Extreme opponents of genetically modified (GM) foods know the least, but think they know the most, a new study suggests.
When researchers surveyed 1000 adults in the US they found that as the degree of opposition to and concern about GM foods increased, objective knowledge about such foods, genetics and science in general decreased – but perceived understanding increased.
The same pattern was found in surveys in France and Germany, and to a lesser extent in surveys testing attitudes about a medical application of genetic engineering technology – gene therapy.
However, it did not apply when it came to knowledge and attitudes about the equally thorny issue of climate change. The direction of the effects was the same, but the results were not statistically significant.
“The lack of a relationship between scientific literacy and extremity of anti-scientific-consensus climate change beliefs is consistent with previous findings and we believe that this is attributable to the polarised nature of the climate change issue,” the authors write in a paper published in the journal Nature Human Behaviour.
“For highly politicised issues, ideological commitments may crowd out effects of individual knowledge on attitudes.”
The study team, which was led by Philip Fernbach from the University of Colorado, US, brought together expertise in business and psychology from three universities in the US and one in Canada.
Their motivation was to understand why there is such a gap between scientists and others on the question of GM foods.

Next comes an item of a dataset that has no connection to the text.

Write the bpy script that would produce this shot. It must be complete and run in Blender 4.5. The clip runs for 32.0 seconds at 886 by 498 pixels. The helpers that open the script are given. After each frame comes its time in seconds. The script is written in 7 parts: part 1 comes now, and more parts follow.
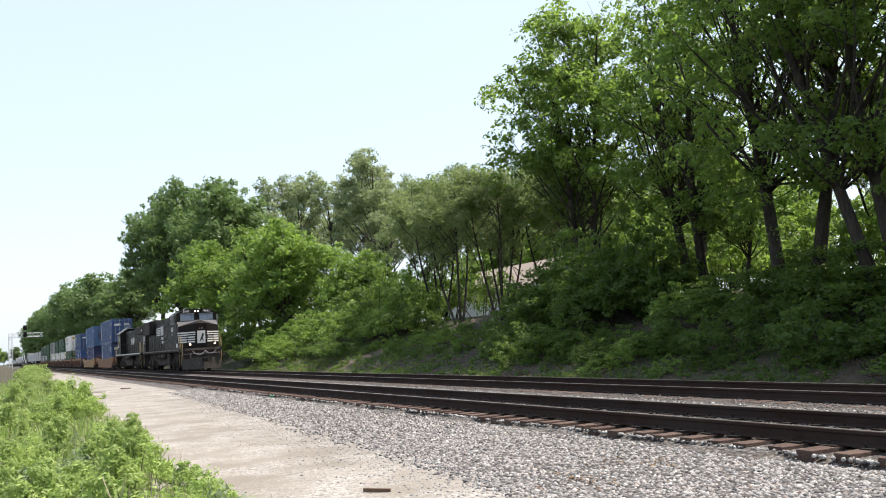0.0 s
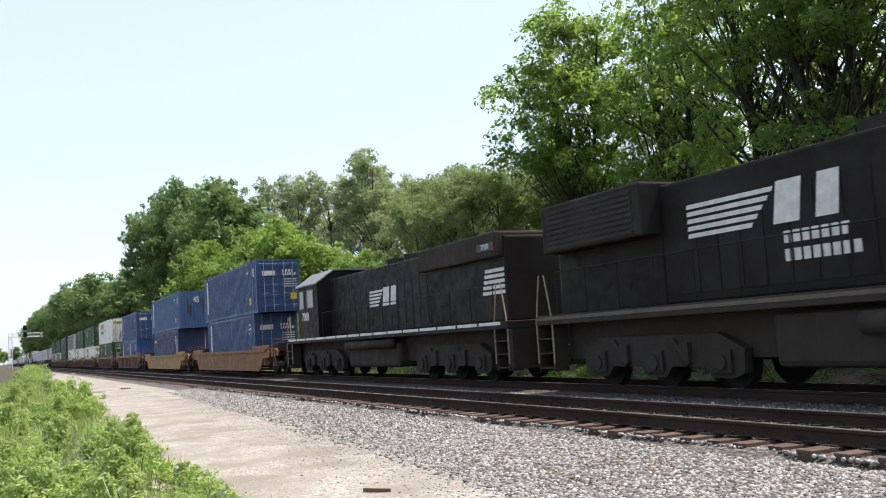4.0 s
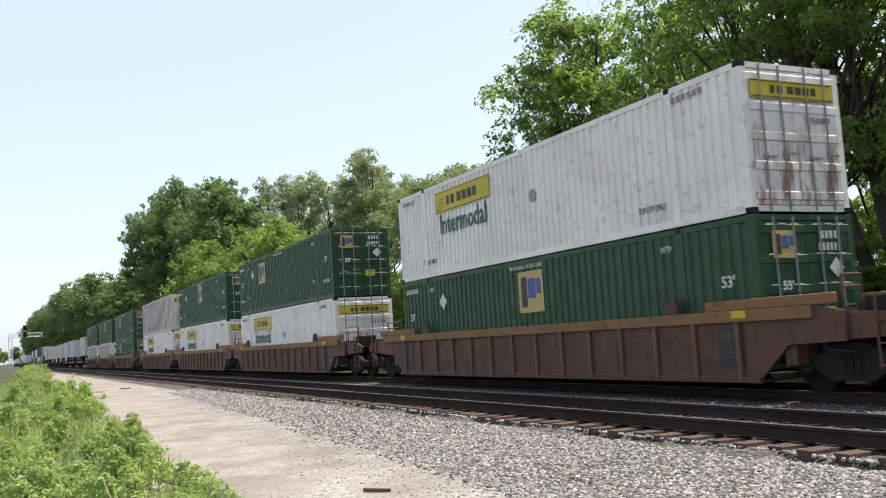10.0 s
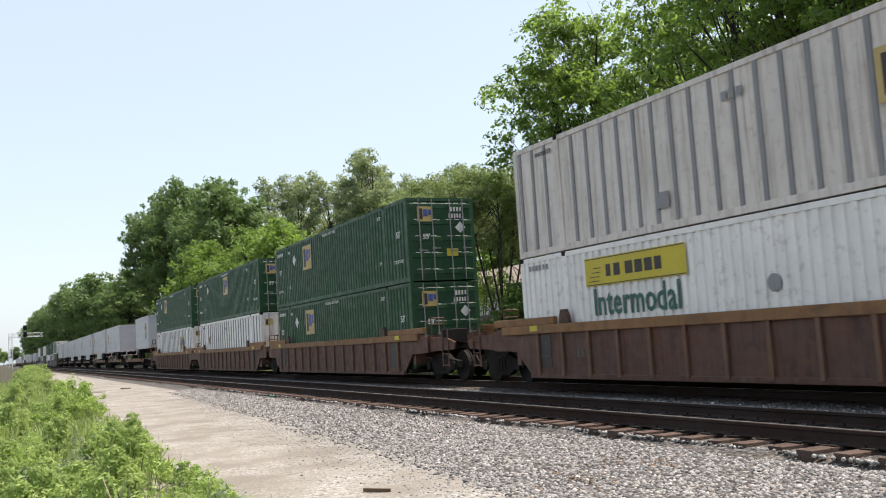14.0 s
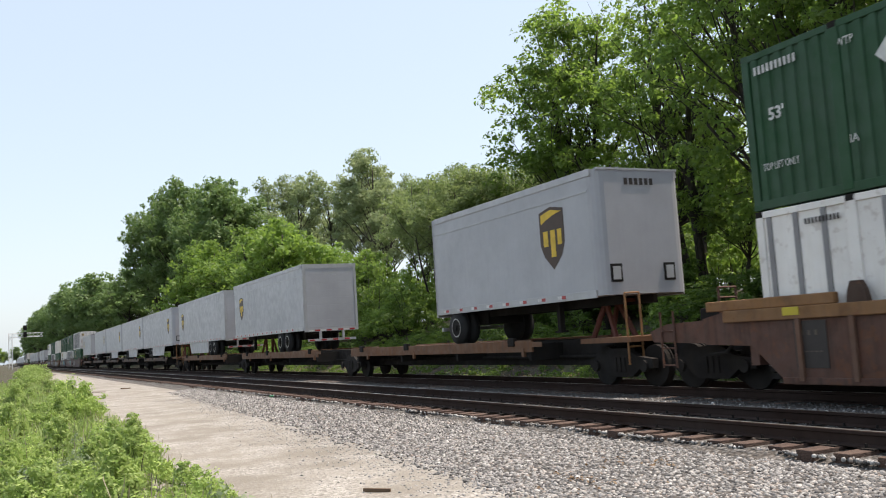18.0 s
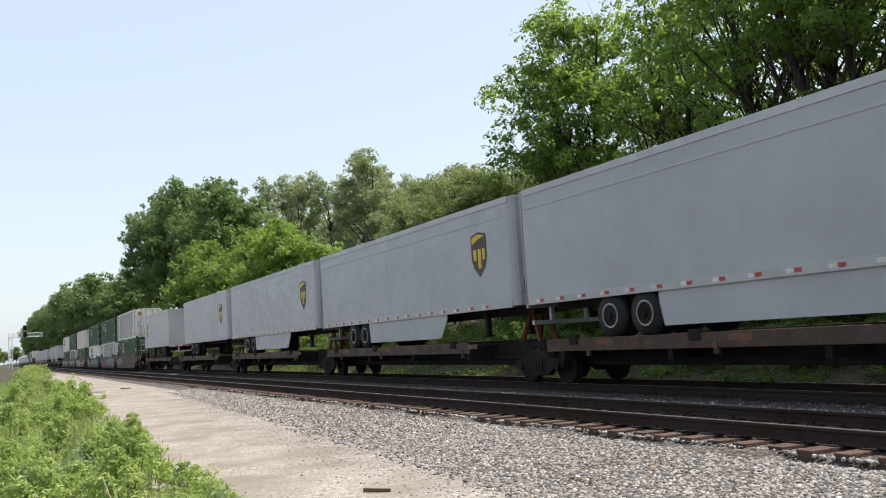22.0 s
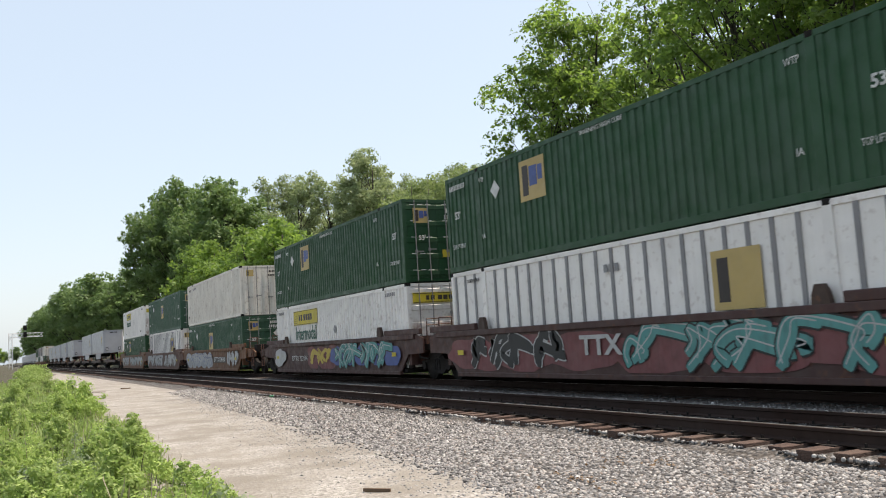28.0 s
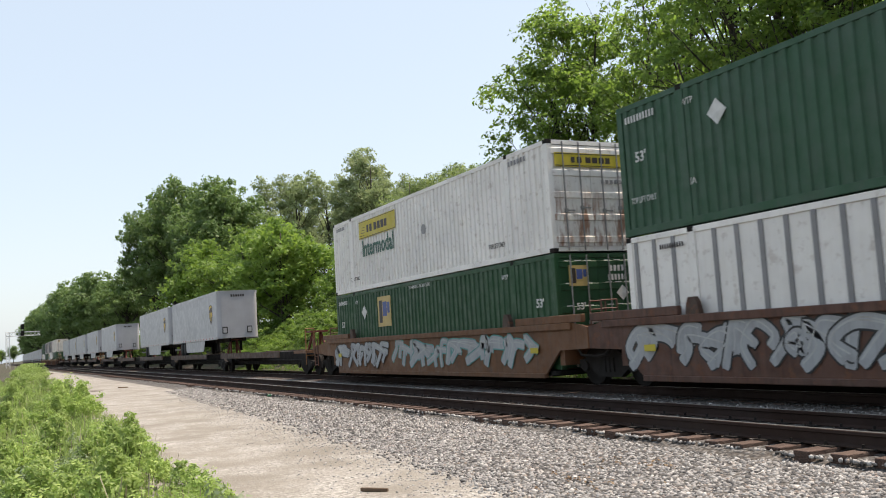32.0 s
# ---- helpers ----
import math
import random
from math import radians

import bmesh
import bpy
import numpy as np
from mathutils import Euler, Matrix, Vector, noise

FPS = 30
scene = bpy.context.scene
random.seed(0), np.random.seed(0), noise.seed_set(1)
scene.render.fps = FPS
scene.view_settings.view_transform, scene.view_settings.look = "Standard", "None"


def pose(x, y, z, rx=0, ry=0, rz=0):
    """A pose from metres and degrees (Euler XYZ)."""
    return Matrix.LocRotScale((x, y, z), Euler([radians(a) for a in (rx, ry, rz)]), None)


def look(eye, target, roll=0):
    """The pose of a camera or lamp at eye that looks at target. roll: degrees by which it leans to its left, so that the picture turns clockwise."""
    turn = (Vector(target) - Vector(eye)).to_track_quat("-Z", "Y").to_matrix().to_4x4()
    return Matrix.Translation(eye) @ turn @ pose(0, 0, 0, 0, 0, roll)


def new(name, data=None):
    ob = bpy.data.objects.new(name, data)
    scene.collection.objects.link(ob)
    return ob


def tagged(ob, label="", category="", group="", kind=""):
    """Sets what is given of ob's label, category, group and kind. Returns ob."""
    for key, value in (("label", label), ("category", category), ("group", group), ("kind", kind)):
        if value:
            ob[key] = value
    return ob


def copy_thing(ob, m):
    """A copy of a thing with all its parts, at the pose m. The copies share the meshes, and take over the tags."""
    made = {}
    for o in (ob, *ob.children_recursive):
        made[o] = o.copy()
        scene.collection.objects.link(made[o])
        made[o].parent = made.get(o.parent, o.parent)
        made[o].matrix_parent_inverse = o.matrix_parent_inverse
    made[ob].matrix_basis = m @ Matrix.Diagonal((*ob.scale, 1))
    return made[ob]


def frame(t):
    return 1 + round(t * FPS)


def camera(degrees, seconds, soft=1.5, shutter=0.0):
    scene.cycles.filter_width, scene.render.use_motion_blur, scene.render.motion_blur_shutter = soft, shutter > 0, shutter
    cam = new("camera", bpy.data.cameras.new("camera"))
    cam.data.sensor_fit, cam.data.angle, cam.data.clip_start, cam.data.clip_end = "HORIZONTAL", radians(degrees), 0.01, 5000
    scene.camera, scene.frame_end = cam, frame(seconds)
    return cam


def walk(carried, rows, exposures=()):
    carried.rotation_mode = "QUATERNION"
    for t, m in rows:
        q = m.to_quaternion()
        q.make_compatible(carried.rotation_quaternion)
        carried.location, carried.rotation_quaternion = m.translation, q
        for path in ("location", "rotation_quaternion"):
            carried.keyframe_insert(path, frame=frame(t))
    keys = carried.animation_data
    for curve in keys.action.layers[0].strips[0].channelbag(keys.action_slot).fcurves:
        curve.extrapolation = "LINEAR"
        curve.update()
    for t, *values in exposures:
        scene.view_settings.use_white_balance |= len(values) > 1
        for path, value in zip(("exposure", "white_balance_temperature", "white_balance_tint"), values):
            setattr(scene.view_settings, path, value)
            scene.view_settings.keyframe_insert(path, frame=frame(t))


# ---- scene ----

In their paper, they note a poll by the Pew Research Centre that found 88% of scientists think they are safe to eat, compared with 37% of lay people – the largest gap for any of the issues tested.
Fernbach and his colleagues probably had a fair idea what to expect, given that previous research has shown that self-assessed knowledge is a strong predictor of attitudes and that people tend to be poor judges of how much they know.
Nevertheless, their findings were pretty clear-cut.
“Across four studies conducted in three countries, we found that extreme opponents of genetic engineering technology display a lack of insight into how much they know,” they write.
Interestingly, extreme GM opponents were more likely than moderates to cite food safety and health concerns.
As expected, people were more accepting of medical applications of genetic engineering than food applications, but the same patterns emerged. Extreme opponents were less knowledgeable – but thought they were more knowledgeable – than moderates, and they were also poorer at evaluating their level of knowledge.
The studies were comprehensive, seeking to test for general as well as specific knowledge and to account for levels of education. And they add more fuel to the debate about the role and direction of science communication.
“Our findings highlight a difficulty that is not generally appreciated,” Fernbach and colleagues write.
“Those with the strongest anti-consensus views are the most in need of education, but also the least likely to be receptive to learning; overconfidence about one’s knowledge is associated with decreased openness to new information.